| From
the March/April 2005 issue of The Horn Book Magazine
Editorial
Another Letter to the First Librarian
Dear Mrs. Bush:
This is the second time we’ve corresponded
via this page; my last letter (see “The
Truth’s Superb Surprise,” March/April 2003) concerned
our mutual love of poetry, and I hope you’ll be pleased to
hear that our next issue is a special one devoted to that genre,
with contributions from some of our most highly esteemed poets for
children. I’ll be sure to send you a copy.
Now, though, I’m writing to see if you might
share your thoughts regarding evolution. Feel free to tell me to
mind my own business: I know that yours is not an elected position,
and messing about in political hot-button areas has gotten more
than one First Lady in trouble. But in my heart I confess to thinking
of you more as First Librarian than as First Lady, and I’m
hoping you will help us out. I want you to tell the parents and
teachers in this country why children need to understand Darwin’s
theory of the origin of species.
There are some excellent children’s books
that can help them out — Steve Jenkins’s Life on
Earth: The Story of Evolution (Houghton), for one. And Peter
Sis’s The Tree of Life: Charles Darwin (Foster/Farrar)

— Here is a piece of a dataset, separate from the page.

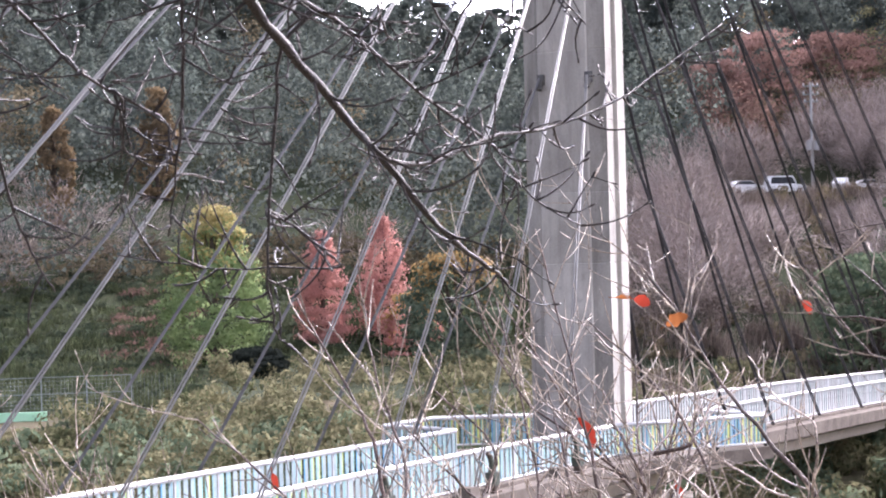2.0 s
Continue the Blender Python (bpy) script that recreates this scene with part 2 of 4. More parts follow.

is a mind-expanding exploration of how Darwin came to think the
way he did.
I know you’re thinking, Why me, Lord? It’s
because you are the best person for the job. I have been attending
the Texas Library Association conference for the past five years
and have learned that Texas school and children’s librarians
are among the smartest, hardest working, and most charismatic library
workers on the planet. Now we’ve got one in the White House.
If you acknowledge that Darwin might have been on to something,
people will listen.
But maybe you believe that education, like marriage,
should be left to the states. Maybe you believe it’s reasonable
that teachers should be presenting theories of evolution and “intelligent
design” side by side. Perhaps you think it’s okay for
parents to remove their children from classes in which they will
be presented with information that contradicts what the parent believes
is true.
Well, hear me out. While I also support state control
of public education, I believe that each state has a responsibility
to make sure its students are prepared for a life that will extend
beyond any political borders, not to mention giving them an education
that will allow them entrance to any college or career as good as
their talent and diligence will allow. And while many topics of
student inquiry can only benefit from educated debate, others (including,
to my everlasting sadness, long division) simply need to be mastered.
Here’s a formula I do understand: to dilute science with religion
only waters down both.
Asking you to espouse that schools should teach
students facts and ideas that may be contrary to those they learn
at home is, I recognize, a political nonstarter no matter which
party is in the White House. But it is essential. Education —
reading, too — is not about making people comfortable, about
confirming what one already believes to be true. While I have my
own questions about the educational merit of a teacher assigning
Harry Potter as classroom reading (short version: why bother?),
to excuse a child from participating in the lesson on the grounds
of a religious objection teaches him or her a far worse lesson than
any encounter with a fictional wizard ever could. It teaches children
that they only need to learn what their parents want them to know.
But God willing, children grow up. They leave their homes and schools
(and often, churches). The entire point of home and school, in fact,
is to prepare them for this departure. Their beliefs (and their
Beliefs) will be challenged, and confirmed, and changed —
by other people, by the world around them, by the books they read
and movies they see, and (I believe) by God. The more they know,
the better chance they have. Covering students’ eyes and ears
to the things we don’t want them to see or hear does not make
those things any less true. Perhaps, Mrs. Bush, you could paraphrase
a predecessor of yours and Just Say Know.